Short task: Pictures stay out of the copy; restate everything else in the material exactly.

Supplied data:
— Start —
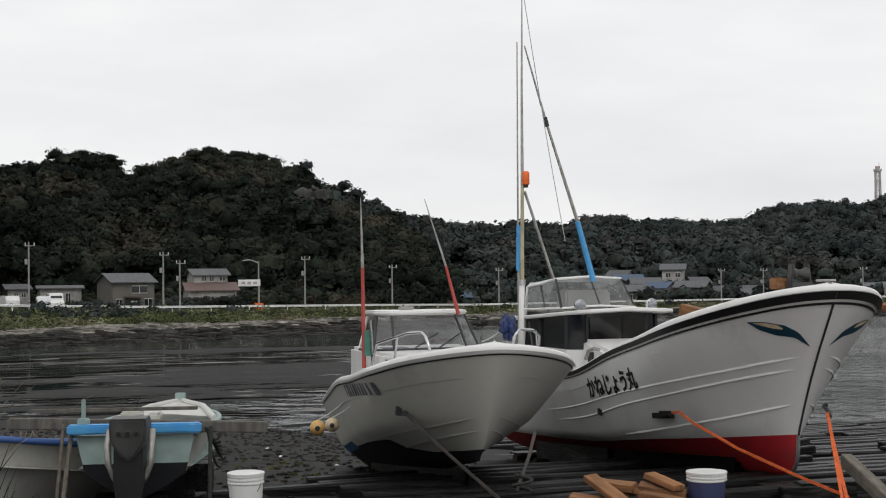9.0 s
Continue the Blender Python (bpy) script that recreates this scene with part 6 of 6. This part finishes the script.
ground = build_ground()
apron()
water = build_water()
build_woods()
foot_wood()
big_fishing_boat()
cruiser()
work_skiff()
blue_boat()
stern_skiff()
little_dinghy()
slip_clutter()
far_shore()
weeds()
shore_stuff()
slip_timbers()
— End —
Written response:
9.0 s
Continue the Blender Python (bpy) script that recreates this scene with part 6 of 6. This part finishes the script.
ground = build_ground()
apron()
water = build_water()
build_woods()
foot_wood()
big_fishing_boat()
cruiser()
work_skiff()
blue_boat()
stern_skiff()
little_dinghy()
slip_clutter()
far_shore()
weeds()
shore_stuff()
slip_timbers()